Sénégal : changement de système ou nouvelle fracture?

par Jean-Paul de Gaudemar |  publié le 26/03/2024

Reconnu gagnant à la présidentielle, Bassirou Diomaye Faye prône un changement radical. Et la France dans tout cela ?

Les partisans de Bassirou Diomaye Faye, candidat de l'opposition à l'élection présidentielle, et d'Ousmane Sonko, chef de file de l'opposition, célèbrent le dépouillement des votes, lors de l'élection présidentielle sénégalaise- Photo MARCO LONGARI / AFP

Un constat amusant d’abord. Le combat électoral qui s’achève a opposé deux inspecteurs des impôts. C’est le cas du Premier ministre sortant Amadou Ba, mais aussi celui de Bassirou Diomaye Faye comme celui de son mentor Ousmane Sonko. Constat qui démontre à quel point l’usage des ressources publiques est devenu un enjeu majeur de la moralisation politique. Au moment où le Sénégal se projette comme futur producteur de gaz et de pétrole, à la suite de la découverte d’importants gisements au large de ses côtes, cette question prend encore plus d’importance.

Diomaye représente notamment l’ex-Pastef (« Patriotes africains du Sénégal pour le travail, l’éthique et la fraternité »). S’il l’a emporté, c’est d’abord pour deux raisons principales. La première c’est l’échec du rassemblement de la famille libérale tenté par Macky Sall, notamment dans l’épisode rocambolesque du report de l’élection pour ramener à lui Karim Wade et son parti (PDS), éliminé de la course par le Conseil Constitutionnel. N’ayant pas obtenu gain de cause, ce dernier s’est inopinément retourné contre Amadou Ba en appelant à voter pour son opposant.

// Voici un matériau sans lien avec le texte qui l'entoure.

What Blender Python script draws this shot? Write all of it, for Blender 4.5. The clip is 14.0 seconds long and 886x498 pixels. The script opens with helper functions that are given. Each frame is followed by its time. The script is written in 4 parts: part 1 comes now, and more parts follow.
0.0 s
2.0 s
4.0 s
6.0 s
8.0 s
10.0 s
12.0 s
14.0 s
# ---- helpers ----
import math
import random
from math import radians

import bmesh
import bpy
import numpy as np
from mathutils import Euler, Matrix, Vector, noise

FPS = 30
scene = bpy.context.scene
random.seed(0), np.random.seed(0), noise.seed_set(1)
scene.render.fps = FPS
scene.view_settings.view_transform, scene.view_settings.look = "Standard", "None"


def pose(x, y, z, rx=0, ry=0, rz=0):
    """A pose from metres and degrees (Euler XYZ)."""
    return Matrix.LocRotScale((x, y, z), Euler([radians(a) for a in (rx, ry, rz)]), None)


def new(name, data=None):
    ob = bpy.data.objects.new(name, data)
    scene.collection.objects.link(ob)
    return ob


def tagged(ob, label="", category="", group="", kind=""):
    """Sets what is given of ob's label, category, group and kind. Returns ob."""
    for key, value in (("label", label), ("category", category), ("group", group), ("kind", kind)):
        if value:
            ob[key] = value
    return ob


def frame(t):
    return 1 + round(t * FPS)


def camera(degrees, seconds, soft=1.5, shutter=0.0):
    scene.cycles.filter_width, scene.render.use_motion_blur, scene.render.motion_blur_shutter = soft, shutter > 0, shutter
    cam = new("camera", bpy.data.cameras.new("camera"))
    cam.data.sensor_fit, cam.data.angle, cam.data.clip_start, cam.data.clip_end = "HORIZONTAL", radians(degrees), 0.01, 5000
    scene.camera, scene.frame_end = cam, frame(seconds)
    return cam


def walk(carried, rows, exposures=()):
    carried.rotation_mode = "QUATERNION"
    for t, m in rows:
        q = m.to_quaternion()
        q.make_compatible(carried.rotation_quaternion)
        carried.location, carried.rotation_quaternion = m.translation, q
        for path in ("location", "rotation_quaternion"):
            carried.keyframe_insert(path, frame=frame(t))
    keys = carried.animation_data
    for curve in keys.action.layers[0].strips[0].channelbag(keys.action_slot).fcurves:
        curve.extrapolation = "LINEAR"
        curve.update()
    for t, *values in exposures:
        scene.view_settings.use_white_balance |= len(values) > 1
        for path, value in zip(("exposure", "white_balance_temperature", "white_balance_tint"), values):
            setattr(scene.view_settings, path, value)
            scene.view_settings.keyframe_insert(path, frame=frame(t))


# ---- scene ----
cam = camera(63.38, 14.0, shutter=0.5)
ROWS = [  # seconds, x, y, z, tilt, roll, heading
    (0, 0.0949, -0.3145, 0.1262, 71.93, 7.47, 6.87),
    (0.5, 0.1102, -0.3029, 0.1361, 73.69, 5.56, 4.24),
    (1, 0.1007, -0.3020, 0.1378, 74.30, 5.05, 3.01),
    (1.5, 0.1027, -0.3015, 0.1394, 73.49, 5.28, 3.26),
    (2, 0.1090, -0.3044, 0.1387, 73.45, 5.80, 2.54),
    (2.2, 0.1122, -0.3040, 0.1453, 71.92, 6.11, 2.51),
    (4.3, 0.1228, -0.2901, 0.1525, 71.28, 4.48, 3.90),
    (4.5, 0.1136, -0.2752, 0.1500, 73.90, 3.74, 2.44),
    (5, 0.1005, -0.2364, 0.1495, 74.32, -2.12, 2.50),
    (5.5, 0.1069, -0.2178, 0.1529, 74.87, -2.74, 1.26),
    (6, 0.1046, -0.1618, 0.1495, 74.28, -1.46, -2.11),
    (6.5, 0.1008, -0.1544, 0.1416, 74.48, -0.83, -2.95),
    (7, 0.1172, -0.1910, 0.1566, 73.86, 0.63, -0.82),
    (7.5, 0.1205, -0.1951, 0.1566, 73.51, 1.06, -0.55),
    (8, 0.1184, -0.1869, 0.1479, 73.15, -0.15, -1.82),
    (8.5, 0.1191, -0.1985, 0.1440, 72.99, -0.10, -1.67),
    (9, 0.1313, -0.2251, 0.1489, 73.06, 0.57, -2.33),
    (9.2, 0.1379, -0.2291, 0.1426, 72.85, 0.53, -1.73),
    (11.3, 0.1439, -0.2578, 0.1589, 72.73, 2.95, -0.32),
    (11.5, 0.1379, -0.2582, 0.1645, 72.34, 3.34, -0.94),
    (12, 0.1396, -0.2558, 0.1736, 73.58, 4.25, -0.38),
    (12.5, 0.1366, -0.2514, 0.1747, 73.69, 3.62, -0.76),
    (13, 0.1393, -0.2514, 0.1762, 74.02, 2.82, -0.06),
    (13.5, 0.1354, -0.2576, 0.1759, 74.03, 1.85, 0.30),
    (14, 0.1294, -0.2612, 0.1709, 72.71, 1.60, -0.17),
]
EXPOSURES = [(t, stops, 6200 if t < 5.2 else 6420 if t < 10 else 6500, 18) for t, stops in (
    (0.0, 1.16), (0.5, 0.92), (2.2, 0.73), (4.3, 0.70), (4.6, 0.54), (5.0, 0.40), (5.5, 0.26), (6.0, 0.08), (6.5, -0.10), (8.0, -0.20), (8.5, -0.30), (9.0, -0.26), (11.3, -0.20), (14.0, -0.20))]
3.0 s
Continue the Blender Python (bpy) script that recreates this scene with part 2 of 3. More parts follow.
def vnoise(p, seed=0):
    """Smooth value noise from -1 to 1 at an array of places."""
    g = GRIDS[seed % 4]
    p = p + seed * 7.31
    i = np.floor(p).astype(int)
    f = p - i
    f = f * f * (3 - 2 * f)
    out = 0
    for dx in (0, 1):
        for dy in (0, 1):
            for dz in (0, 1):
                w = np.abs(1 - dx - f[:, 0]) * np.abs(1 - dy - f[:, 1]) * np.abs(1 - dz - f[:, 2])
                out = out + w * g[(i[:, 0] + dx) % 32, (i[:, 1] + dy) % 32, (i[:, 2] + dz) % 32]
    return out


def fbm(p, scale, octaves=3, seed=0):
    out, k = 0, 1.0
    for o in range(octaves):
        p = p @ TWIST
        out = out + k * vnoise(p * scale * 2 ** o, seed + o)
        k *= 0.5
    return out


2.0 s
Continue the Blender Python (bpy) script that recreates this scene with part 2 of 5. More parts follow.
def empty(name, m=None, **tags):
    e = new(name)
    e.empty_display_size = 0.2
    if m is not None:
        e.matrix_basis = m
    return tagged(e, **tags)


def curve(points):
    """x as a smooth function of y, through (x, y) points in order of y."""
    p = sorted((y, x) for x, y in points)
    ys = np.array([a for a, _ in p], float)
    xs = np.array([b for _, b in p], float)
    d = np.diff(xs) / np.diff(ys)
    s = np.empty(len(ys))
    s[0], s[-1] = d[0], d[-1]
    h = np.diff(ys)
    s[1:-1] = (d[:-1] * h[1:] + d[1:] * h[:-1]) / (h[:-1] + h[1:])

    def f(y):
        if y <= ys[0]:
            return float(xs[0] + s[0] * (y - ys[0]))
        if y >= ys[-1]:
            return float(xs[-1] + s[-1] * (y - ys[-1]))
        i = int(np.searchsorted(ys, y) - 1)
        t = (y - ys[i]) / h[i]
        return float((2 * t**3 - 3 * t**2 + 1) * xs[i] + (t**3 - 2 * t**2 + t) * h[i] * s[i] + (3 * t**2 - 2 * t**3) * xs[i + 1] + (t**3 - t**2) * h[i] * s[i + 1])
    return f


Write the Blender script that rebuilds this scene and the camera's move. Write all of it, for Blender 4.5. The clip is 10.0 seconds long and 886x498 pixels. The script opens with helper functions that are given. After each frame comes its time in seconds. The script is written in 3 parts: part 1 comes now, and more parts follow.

La deuxième est le constat d’une jeunesse sénégalaise, majoritaire dans la population, n’ayant jamais connu d’autre pouvoir que celui de cette famille libérale et qui, faute d’en voir les résultats tangibles, notamment en termes d’emplois, aspire à un changement profond, celui que semblent proposer Diomaye et Sonko. D’où leur popularité.

Mais cette volonté de rupture de Diomaye pour un « changement systémique » et un renouvellement de la gouvernance publique se présente sous des formes encore peu claires, notamment sur un réel changement de la nature présidentielle du régime ? Sur le plan économique, ses thèses paraissent plus radicales. Ainsi de l’instauration d’un Parquet National Financier dont la mission serait une lutte sans merci contre la corruption (mesure souvent proposée, rarement suivie d’effets). Ainsi également de la rupture avec le franc CFA, idée voire projet déjà retenu depuis longtemps en Afrique de l’Ouest, même par la France, mais au profit d’une monnaie souveraine et non commune.

Ce thème de la souveraineté que l’appellation de son parti (« Patriotes… ») peut laisser entendre vis-à-vis de la France, une rupture plus radicale. Il transparait également dans la volonté affirmée de renégocier les accords de défense du pays ou les contrats pour l’exploitation des nouveaux champs gaziers et pétroliers. Une souveraineté qui pourrait apparaitre comme contradictoire avec ce « panafricanisme de gauche » dont son parti est souvent qualifié. Mais qui pourrait attirer plus encore les grands prédateurs à l’affût de ce qui reste encore de l’influence française, la Chine et la Russie.

La Russie dont les accords de défense ne cessent de s’étendre en Afrique et dont l’influence au Sahel – après le Mali, le Burkina Faso et le Niger – pourrait encore gagner avec une percée nouvelle vers l’Ouest.